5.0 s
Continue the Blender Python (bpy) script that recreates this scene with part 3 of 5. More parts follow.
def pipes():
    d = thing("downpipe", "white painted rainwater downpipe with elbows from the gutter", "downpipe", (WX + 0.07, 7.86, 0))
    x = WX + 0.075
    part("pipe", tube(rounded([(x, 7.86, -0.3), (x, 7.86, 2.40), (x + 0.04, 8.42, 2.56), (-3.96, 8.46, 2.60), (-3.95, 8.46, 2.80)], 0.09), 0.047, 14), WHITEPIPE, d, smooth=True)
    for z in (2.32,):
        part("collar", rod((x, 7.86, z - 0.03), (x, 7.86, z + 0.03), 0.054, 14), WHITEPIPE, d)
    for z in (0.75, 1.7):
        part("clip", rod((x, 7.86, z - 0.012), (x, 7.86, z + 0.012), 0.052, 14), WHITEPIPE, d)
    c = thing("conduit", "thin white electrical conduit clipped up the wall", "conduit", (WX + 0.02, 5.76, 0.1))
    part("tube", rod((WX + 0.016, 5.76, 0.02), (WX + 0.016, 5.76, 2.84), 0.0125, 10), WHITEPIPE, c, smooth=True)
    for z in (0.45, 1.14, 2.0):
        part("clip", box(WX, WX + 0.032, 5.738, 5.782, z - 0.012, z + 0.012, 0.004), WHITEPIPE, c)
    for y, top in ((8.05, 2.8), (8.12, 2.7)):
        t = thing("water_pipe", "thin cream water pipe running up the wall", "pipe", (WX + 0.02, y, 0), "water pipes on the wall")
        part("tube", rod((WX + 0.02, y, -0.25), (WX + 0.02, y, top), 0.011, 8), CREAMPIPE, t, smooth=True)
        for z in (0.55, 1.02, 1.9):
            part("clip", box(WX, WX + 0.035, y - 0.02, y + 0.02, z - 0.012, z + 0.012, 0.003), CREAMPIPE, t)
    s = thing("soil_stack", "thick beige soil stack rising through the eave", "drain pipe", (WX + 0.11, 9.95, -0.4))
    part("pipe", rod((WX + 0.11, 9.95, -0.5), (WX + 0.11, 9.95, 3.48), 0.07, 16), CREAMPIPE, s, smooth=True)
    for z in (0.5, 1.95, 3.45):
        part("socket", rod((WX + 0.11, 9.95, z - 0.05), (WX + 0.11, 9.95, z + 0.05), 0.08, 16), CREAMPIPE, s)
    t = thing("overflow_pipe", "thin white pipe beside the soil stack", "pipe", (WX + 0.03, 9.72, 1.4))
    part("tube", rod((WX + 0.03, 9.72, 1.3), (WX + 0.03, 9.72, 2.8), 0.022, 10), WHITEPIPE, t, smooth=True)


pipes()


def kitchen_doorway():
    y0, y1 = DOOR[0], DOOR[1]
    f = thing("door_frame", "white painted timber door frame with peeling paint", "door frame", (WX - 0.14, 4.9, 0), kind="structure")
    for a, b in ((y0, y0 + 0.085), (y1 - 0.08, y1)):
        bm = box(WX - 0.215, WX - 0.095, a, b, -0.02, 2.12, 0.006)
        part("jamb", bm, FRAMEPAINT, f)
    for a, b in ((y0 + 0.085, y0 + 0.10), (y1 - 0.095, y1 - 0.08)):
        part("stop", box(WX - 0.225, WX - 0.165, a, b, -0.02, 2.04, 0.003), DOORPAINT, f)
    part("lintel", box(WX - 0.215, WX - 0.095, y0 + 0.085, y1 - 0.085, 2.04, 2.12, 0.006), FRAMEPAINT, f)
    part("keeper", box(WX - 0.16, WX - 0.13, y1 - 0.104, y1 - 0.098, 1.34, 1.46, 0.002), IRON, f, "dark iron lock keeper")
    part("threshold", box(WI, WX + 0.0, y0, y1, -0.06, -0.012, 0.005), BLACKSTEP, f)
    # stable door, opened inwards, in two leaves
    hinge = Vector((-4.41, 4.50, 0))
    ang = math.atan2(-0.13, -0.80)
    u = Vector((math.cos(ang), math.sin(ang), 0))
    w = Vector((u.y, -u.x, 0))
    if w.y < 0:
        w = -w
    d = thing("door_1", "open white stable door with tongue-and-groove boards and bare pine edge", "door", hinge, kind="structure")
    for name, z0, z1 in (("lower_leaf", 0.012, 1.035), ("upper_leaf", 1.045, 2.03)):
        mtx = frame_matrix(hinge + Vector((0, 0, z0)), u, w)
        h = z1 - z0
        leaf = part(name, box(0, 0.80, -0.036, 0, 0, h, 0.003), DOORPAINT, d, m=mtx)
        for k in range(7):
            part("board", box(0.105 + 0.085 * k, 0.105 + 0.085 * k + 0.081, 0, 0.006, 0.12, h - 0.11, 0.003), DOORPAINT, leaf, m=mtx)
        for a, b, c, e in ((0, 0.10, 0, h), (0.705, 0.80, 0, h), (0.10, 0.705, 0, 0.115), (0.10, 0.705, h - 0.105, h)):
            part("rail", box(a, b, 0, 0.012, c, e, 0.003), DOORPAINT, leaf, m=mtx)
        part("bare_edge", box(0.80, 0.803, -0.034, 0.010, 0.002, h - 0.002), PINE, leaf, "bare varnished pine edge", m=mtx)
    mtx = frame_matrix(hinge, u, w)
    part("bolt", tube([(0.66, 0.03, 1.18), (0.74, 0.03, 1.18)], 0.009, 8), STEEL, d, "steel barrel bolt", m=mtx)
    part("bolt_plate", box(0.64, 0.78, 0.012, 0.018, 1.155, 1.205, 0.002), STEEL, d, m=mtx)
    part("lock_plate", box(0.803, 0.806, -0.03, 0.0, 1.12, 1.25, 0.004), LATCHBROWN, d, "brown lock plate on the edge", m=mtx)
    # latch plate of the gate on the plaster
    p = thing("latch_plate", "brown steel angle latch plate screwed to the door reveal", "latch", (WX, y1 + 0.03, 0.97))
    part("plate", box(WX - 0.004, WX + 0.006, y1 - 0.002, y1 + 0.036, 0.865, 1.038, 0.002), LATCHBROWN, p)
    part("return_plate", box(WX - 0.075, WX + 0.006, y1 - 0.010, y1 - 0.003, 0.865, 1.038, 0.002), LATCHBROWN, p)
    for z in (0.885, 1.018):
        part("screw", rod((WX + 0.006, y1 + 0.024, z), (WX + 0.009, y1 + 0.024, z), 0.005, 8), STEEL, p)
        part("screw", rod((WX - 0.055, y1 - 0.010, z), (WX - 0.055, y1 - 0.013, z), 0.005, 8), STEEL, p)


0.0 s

----

→ DESCRIPTION OF THE TASK: Output every record above exactly as it appears.

→ THE REPLY:
5.0 s
Continue the Blender Python (bpy) script that recreates this scene with part 3 of 5. More parts follow.
def pipes():
    d = thing("downpipe", "white painted rainwater downpipe with elbows from the gutter", "downpipe", (WX + 0.07, 7.86, 0))
    x = WX + 0.075
    part("pipe", tube(rounded([(x, 7.86, -0.3), (x, 7.86, 2.40), (x + 0.04, 8.42, 2.56), (-3.96, 8.46, 2.60), (-3.95, 8.46, 2.80)], 0.09), 0.047, 14), WHITEPIPE, d, smooth=True)
    for z in (2.32,):
        part("collar", rod((x, 7.86, z - 0.03), (x, 7.86, z + 0.03), 0.054, 14), WHITEPIPE, d)
    for z in (0.75, 1.7):
        part("clip", rod((x, 7.86, z - 0.012), (x, 7.86, z + 0.012), 0.052, 14), WHITEPIPE, d)
    c = thing("conduit", "thin white electrical conduit clipped up the wall", "conduit", (WX + 0.02, 5.76, 0.1))
    part("tube", rod((WX + 0.016, 5.76, 0.02), (WX + 0.016, 5.76, 2.84), 0.0125, 10), WHITEPIPE, c, smooth=True)
    for z in (0.45, 1.14, 2.0):
        part("clip", box(WX, WX + 0.032, 5.738, 5.782, z - 0.012, z + 0.012, 0.004), WHITEPIPE, c)
    for y, top in ((8.05, 2.8), (8.12, 2.7)):
        t = thing("water_pipe", "thin cream water pipe running up the wall", "pipe", (WX + 0.02, y, 0), "water pipes on the wall")
        part("tube", rod((WX + 0.02, y, -0.25), (WX + 0.02, y, top), 0.011, 8), CREAMPIPE, t, smooth=True)
        for z in (0.55, 1.02, 1.9):
            part("clip", box(WX, WX + 0.035, y - 0.02, y + 0.02, z - 0.012, z + 0.012, 0.003), CREAMPIPE, t)
    s = thing("soil_stack", "thick beige soil stack rising through the eave", "drain pipe", (WX + 0.11, 9.95, -0.4))
    part("pipe", rod((WX + 0.11, 9.95, -0.5), (WX + 0.11, 9.95, 3.48), 0.07, 16), CREAMPIPE, s, smooth=True)
    for z in (0.5, 1.95, 3.45):
        part("socket", rod((WX + 0.11, 9.95, z - 0.05), (WX + 0.11, 9.95, z + 0.05), 0.08, 16), CREAMPIPE, s)
    t = thing("overflow_pipe", "thin white pipe beside the soil stack", "pipe", (WX + 0.03, 9.72, 1.4))
    part("tube", rod((WX + 0.03, 9.72, 1.3), (WX + 0.03, 9.72, 2.8), 0.022, 10), WHITEPIPE, t, smooth=True)


pipes()


def kitchen_doorway():
    y0, y1 = DOOR[0], DOOR[1]
    f = thing("door_frame", "white painted timber door frame with peeling paint", "door frame", (WX - 0.14, 4.9, 0), kind="structure")
    for a, b in ((y0, y0 + 0.085), (y1 - 0.08, y1)):
        bm = box(WX - 0.215, WX - 0.095, a, b, -0.02, 2.12, 0.006)
        part("jamb", bm, FRAMEPAINT, f)
    for a, b in ((y0 + 0.085, y0 + 0.10), (y1 - 0.095, y1 - 0.08)):
        part("stop", box(WX - 0.225, WX - 0.165, a, b, -0.02, 2.04, 0.003), DOORPAINT, f)
    part("lintel", box(WX - 0.215, WX - 0.095, y0 + 0.085, y1 - 0.085, 2.04, 2.12, 0.006), FRAMEPAINT, f)
    part("keeper", box(WX - 0.16, WX - 0.13, y1 - 0.104, y1 - 0.098, 1.34, 1.46, 0.002), IRON, f, "dark iron lock keeper")
    part("threshold", box(WI, WX + 0.0, y0, y1, -0.06, -0.012, 0.005), BLACKSTEP, f)
    # stable door, opened inwards, in two leaves
    hinge = Vector((-4.41, 4.50, 0))
    ang = math.atan2(-0.13, -0.80)
    u = Vector((math.cos(ang), math.sin(ang), 0))
    w = Vector((u.y, -u.x, 0))
    if w.y < 0:
        w = -w
    d = thing("door_1", "open white stable door with tongue-and-groove boards and bare pine edge", "door", hinge, kind="structure")
    for name, z0, z1 in (("lower_leaf", 0.012, 1.035), ("upper_leaf", 1.045, 2.03)):
        mtx = frame_matrix(hinge + Vector((0, 0, z0)), u, w)
        h = z1 - z0
        leaf = part(name, box(0, 0.80, -0.036, 0, 0, h, 0.003), DOORPAINT, d, m=mtx)
        for k in range(7):
            part("board", box(0.105 + 0.085 * k, 0.105 + 0.085 * k + 0.081, 0, 0.006, 0.12, h - 0.11, 0.003), DOORPAINT, leaf, m=mtx)
        for a, b, c, e in ((0, 0.10, 0, h), (0.705, 0.80, 0, h), (0.10, 0.705, 0, 0.115), (0.10, 0.705, h - 0.105, h)):
            part("rail", box(a, b, 0, 0.012, c, e, 0.003), DOORPAINT, leaf, m=mtx)
        part("bare_edge", box(0.80, 0.803, -0.034, 0.010, 0.002, h - 0.002), PINE, leaf, "bare varnished pine edge", m=mtx)
    mtx = frame_matrix(hinge, u, w)
    part("bolt", tube([(0.66, 0.03, 1.18), (0.74, 0.03, 1.18)], 0.009, 8), STEEL, d, "steel barrel bolt", m=mtx)
    part("bolt_plate", box(0.64, 0.78, 0.012, 0.018, 1.155, 1.205, 0.002), STEEL, d, m=mtx)
    part("lock_plate", box(0.803, 0.806, -0.03, 0.0, 1.12, 1.25, 0.004), LATCHBROWN, d, "brown lock plate on the edge", m=mtx)
    # latch plate of the gate on the plaster
    p = thing("latch_plate", "brown steel angle latch plate screwed to the door reveal", "latch", (WX, y1 + 0.03, 0.97))
    part("plate", box(WX - 0.004, WX + 0.006, y1 - 0.002, y1 + 0.036, 0.865, 1.038, 0.002), LATCHBROWN, p)
    part("return_plate", box(WX - 0.075, WX + 0.006, y1 - 0.010, y1 - 0.003, 0.865, 1.038, 0.002), LATCHBROWN, p)
    for z in (0.885, 1.018):
        part("screw", rod((WX + 0.006, y1 + 0.024, z), (WX + 0.009, y1 + 0.024, z), 0.005, 8), STEEL, p)
        part("screw", rod((WX - 0.055, y1 - 0.010, z), (WX - 0.055, y1 - 0.013, z), 0.005, 8), STEEL, p)


0.0 s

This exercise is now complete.